## Supplied data
-*-
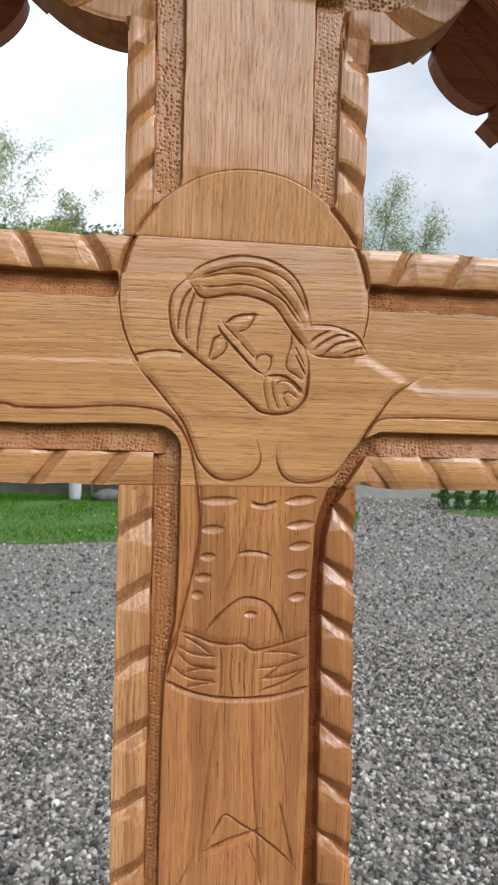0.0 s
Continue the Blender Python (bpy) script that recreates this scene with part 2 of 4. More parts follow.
def gravel_bed():
    m, nt, b, N, L = material("gravel_bed")
    v = mapped(N, L, (1, 1, 1))
    vo = N("ShaderNodeTexVoronoi")
    vo.inputs["Scale"].default_value = 42
    L(v, vo.inputs["Vector"])
    vs = N("ShaderNodeSeparateColor")
    L(vo.outputs["Color"], vs.inputs[0])
    stone = ramp_node(N, L, vs.outputs[0], [(0.0, (0.114, 0.100, 0.085)), (0.45, (0.215, 0.190, 0.161)), (0.8, (0.328, 0.294, 0.252)), (0.97, (0.508, 0.463, 0.407))])
    gap = ramp_node(N, L, vo.outputs["Distance"], [(0.25, (0, 0, 0)), (0.62, (0.75,) * 3)])
    base = mixed(N, L, gap, stone, (0.055, 0.05, 0.045))
    broad = noise_node(N, L, v, 0.9, 3)
    base = mixed(N, L, ramp_node(N, L, broad, [(0.4, (0, 0, 0)), (0.7, (0.28,) * 3)]), base, (0.20, 0.185, 0.165))
    L(base, b.inputs["Base Color"])
    b.inputs["Roughness"].default_value = 0.9
    inv = N("ShaderNodeMath")
    inv.operation, inv.inputs[0].default_value = "SUBTRACT", 1.0
    L(vo.outputs["Distance"], inv.inputs[1])
    bumped(N, L, b, inv.outputs[0], 0.9, 0.012)
    return m


gravel_mat = gravel_bed()
stone_mat = island("gravel_stones", [(0.0, (0.035, 0.030, 0.025)), (0.30, (0.093, 0.082, 0.069)), (0.55, (0.242, 0.216, 0.186)), (0.74, (0.268, 0.219, 0.170)), (0.90, (0.443, 0.403, 0.353)), (1.0, (0.680, 0.629, 0.570))], bump=0.5)
turf_mat = plain("turf", (0.045, 0.10, 0.010), (0.07, 0.14, 0.016), 1.4, 0.95, 0.6, 0.03)
blade_mat = island("grass_blades", [(0.0, (0.036, 0.108, 0.005)), (0.6, (0.060, 0.155, 0.009)), (1.0, (0.11, 0.215, 0.02))], 0.7, 0.35)
leaf_spring = island("spring_leaves", [(0.0, (0.25, 0.27, 0.10)), (0.5, (0.34, 0.36, 0.14)), (1.0, (0.46, 0.46, 0.21))], 0.7, 0.5)
leaf_green = island("green_leaves", [(0.0, (0.17, 0.22, 0.075)), (0.5, (0.24, 0.29, 0.10)), (1.0, (0.34, 0.38, 0.15))], 0.7, 0.5)
leaf_far = island("far_wood_leaves", [(0.0, (0.088, 0.142, 0.050)), (0.5, (0.120, 0.178, 0.060)), (0.85, (0.165, 0.215, 0.074)), (1.0, (0.215, 0.255, 0.09))], 0.8, 0.5)
conifer_mat = island("conifer_needles", [(0.0, (0.035, 0.085, 0.024)), (0.7, (0.075, 0.155, 0.045)), (1.0, (0.13, 0.23, 0.065))], 0.7, 0.2)
bark_mat = plain("bark", (0.050, 0.045, 0.036), (0.085, 0.076, 0.062), 6, 0.95, 0.8, 0.02)
concrete_mat = plain("weathered_concrete", (0.026, 0.022, 0.017), (0.085, 0.076, 0.062), 1.6, 0.9, 0.4, 0.006)
teal_mat = plain("teal_fence_net", (0.030, 0.074, 0.096), (0.043, 0.096, 0.118), 0.9, 0.7, 0.2, 0.003)
teal_upper_mat = plain("teal_upper_net", (0.042, 0.104, 0.128), (0.058, 0.128, 0.150), 0.9, 0.7, 0.2, 0.003)
slate_panel_mat = plain("dull_fence_net", (0.050, 0.068, 0.076), (0.066, 0.084, 0.091), 0.8, 0.75, 0.2, 0.003)
dull_white_mat = plain("dull_pale_plastic", (0.36, 0.37, 0.37), (0.46, 0.47, 0.47), 3, 0.6, 0.1, 0.001)
white_mat = plain("white_plastic", (0.66, 0.68, 0.68), (0.78, 0.80, 0.80), 3, 0.5, 0.1, 0.001)
roof_tile_mat = plain("blue_grey_roof_sheet", (0.086, 0.112, 0.152), (0.122, 0.154, 0.20), 1.1, 0.45, 0.15, 0.002)
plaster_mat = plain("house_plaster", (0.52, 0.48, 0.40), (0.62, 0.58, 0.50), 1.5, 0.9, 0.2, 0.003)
steel_mat = plain("zinc_screw", (0.45, 0.46, 0.48), (0.6, 0.61, 0.63), 300, 0.35, 0.1, 0.0002, 1.0)
wire_mat = plain("pale_cable", (0.22, 0.25, 0.22), (0.30, 0.32, 0.29), 3, 0.5, 0.1, 0.001)
dark_roof_mat = plain("dark_hut_roof", (0.045, 0.045, 0.05), (0.07, 0.068, 0.07), 3, 0.8, 0.2, 0.004)


# ---- mesh tools ----
def np_mesh(name, verts, quads=None, tris=None, smooth=True):
    """A mesh from arrays of places, four-cornered and three-cornered faces."""
    me = bpy.data.meshes.new(name)
    verts = np.asarray(verts, np.float32)
    quads = np.zeros((0, 4), np.int32) if quads is None else np.asarray(quads, np.int32)
    tris = np.zeros((0, 3), np.int32) if tris is None else np.asarray(tris, np.int32)
    me.vertices.add(len(verts))
    me.vertices.foreach_set("co", verts.ravel())
    loops = np.concatenate([quads.ravel(), tris.ravel()])
    me.loops.add(len(loops))
    me.loops.foreach_set("vertex_index", loops)
    me.polygons.add(len(quads) + len(tris))
    total = np.concatenate([np.full(len(quads), 4), np.full(len(tris), 3)]).astype(np.int32)
    me.polygons.foreach_set("loop_start", np.concatenate([[0], np.cumsum(total)[:-1]]).astype(np.int32))
    me.polygons.foreach_set("use_smooth", np.full(len(total), smooth))
    me.update(calc_edges=True)
    return me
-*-
## Aim
Make an exact copy of the data above, pictures excluded.

## Solution below
0.0 s
Continue the Blender Python (bpy) script that recreates this scene with part 2 of 4. More parts follow.
def gravel_bed():
    m, nt, b, N, L = material("gravel_bed")
    v = mapped(N, L, (1, 1, 1))
    vo = N("ShaderNodeTexVoronoi")
    vo.inputs["Scale"].default_value = 42
    L(v, vo.inputs["Vector"])
    vs = N("ShaderNodeSeparateColor")
    L(vo.outputs["Color"], vs.inputs[0])
    stone = ramp_node(N, L, vs.outputs[0], [(0.0, (0.114, 0.100, 0.085)), (0.45, (0.215, 0.190, 0.161)), (0.8, (0.328, 0.294, 0.252)), (0.97, (0.508, 0.463, 0.407))])
    gap = ramp_node(N, L, vo.outputs["Distance"], [(0.25, (0, 0, 0)), (0.62, (0.75,) * 3)])
    base = mixed(N, L, gap, stone, (0.055, 0.05, 0.045))
    broad = noise_node(N, L, v, 0.9, 3)
    base = mixed(N, L, ramp_node(N, L, broad, [(0.4, (0, 0, 0)), (0.7, (0.28,) * 3)]), base, (0.20, 0.185, 0.165))
    L(base, b.inputs["Base Color"])
    b.inputs["Roughness"].default_value = 0.9
    inv = N("ShaderNodeMath")
    inv.operation, inv.inputs[0].default_value = "SUBTRACT", 1.0
    L(vo.outputs["Distance"], inv.inputs[1])
    bumped(N, L, b, inv.outputs[0], 0.9, 0.012)
    return m


gravel_mat = gravel_bed()
stone_mat = island("gravel_stones", [(0.0, (0.035, 0.030, 0.025)), (0.30, (0.093, 0.082, 0.069)), (0.55, (0.242, 0.216, 0.186)), (0.74, (0.268, 0.219, 0.170)), (0.90, (0.443, 0.403, 0.353)), (1.0, (0.680, 0.629, 0.570))], bump=0.5)
turf_mat = plain("turf", (0.045, 0.10, 0.010), (0.07, 0.14, 0.016), 1.4, 0.95, 0.6, 0.03)
blade_mat = island("grass_blades", [(0.0, (0.036, 0.108, 0.005)), (0.6, (0.060, 0.155, 0.009)), (1.0, (0.11, 0.215, 0.02))], 0.7, 0.35)
leaf_spring = island("spring_leaves", [(0.0, (0.25, 0.27, 0.10)), (0.5, (0.34, 0.36, 0.14)), (1.0, (0.46, 0.46, 0.21))], 0.7, 0.5)
leaf_green = island("green_leaves", [(0.0, (0.17, 0.22, 0.075)), (0.5, (0.24, 0.29, 0.10)), (1.0, (0.34, 0.38, 0.15))], 0.7, 0.5)
leaf_far = island("far_wood_leaves", [(0.0, (0.088, 0.142, 0.050)), (0.5, (0.120, 0.178, 0.060)), (0.85, (0.165, 0.215, 0.074)), (1.0, (0.215, 0.255, 0.09))], 0.8, 0.5)
conifer_mat = island("conifer_needles", [(0.0, (0.035, 0.085, 0.024)), (0.7, (0.075, 0.155, 0.045)), (1.0, (0.13, 0.23, 0.065))], 0.7, 0.2)
bark_mat = plain("bark", (0.050, 0.045, 0.036), (0.085, 0.076, 0.062), 6, 0.95, 0.8, 0.02)
concrete_mat = plain("weathered_concrete", (0.026, 0.022, 0.017), (0.085, 0.076, 0.062), 1.6, 0.9, 0.4, 0.006)
teal_mat = plain("teal_fence_net", (0.030, 0.074, 0.096), (0.043, 0.096, 0.118), 0.9, 0.7, 0.2, 0.003)
teal_upper_mat = plain("teal_upper_net", (0.042, 0.104, 0.128), (0.058, 0.128, 0.150), 0.9, 0.7, 0.2, 0.003)
slate_panel_mat = plain("dull_fence_net", (0.050, 0.068, 0.076), (0.066, 0.084, 0.091), 0.8, 0.75, 0.2, 0.003)
dull_white_mat = plain("dull_pale_plastic", (0.36, 0.37, 0.37), (0.46, 0.47, 0.47), 3, 0.6, 0.1, 0.001)
white_mat = plain("white_plastic", (0.66, 0.68, 0.68), (0.78, 0.80, 0.80), 3, 0.5, 0.1, 0.001)
roof_tile_mat = plain("blue_grey_roof_sheet", (0.086, 0.112, 0.152), (0.122, 0.154, 0.20), 1.1, 0.45, 0.15, 0.002)
plaster_mat = plain("house_plaster", (0.52, 0.48, 0.40), (0.62, 0.58, 0.50), 1.5, 0.9, 0.2, 0.003)
steel_mat = plain("zinc_screw", (0.45, 0.46, 0.48), (0.6, 0.61, 0.63), 300, 0.35, 0.1, 0.0002, 1.0)
wire_mat = plain("pale_cable", (0.22, 0.25, 0.22), (0.30, 0.32, 0.29), 3, 0.5, 0.1, 0.001)
dark_roof_mat = plain("dark_hut_roof", (0.045, 0.045, 0.05), (0.07, 0.068, 0.07), 3, 0.8, 0.2, 0.004)


# ---- mesh tools ----
def np_mesh(name, verts, quads=None, tris=None, smooth=True):
    """A mesh from arrays of places, four-cornered and three-cornered faces."""
    me = bpy.data.meshes.new(name)
    verts = np.asarray(verts, np.float32)
    quads = np.zeros((0, 4), np.int32) if quads is None else np.asarray(quads, np.int32)
    tris = np.zeros((0, 3), np.int32) if tris is None else np.asarray(tris, np.int32)
    me.vertices.add(len(verts))
    me.vertices.foreach_set("co", verts.ravel())
    loops = np.concatenate([quads.ravel(), tris.ravel()])
    me.loops.add(len(loops))
    me.loops.foreach_set("vertex_index", loops)
    me.polygons.add(len(quads) + len(tris))
    total = np.concatenate([np.full(len(quads), 4), np.full(len(tris), 3)]).astype(np.int32)
    me.polygons.foreach_set("loop_start", np.concatenate([[0], np.cumsum(total)[:-1]]).astype(np.int32))
    me.polygons.foreach_set("use_smooth", np.full(len(total), smooth))
    me.update(calc_edges=True)
    return me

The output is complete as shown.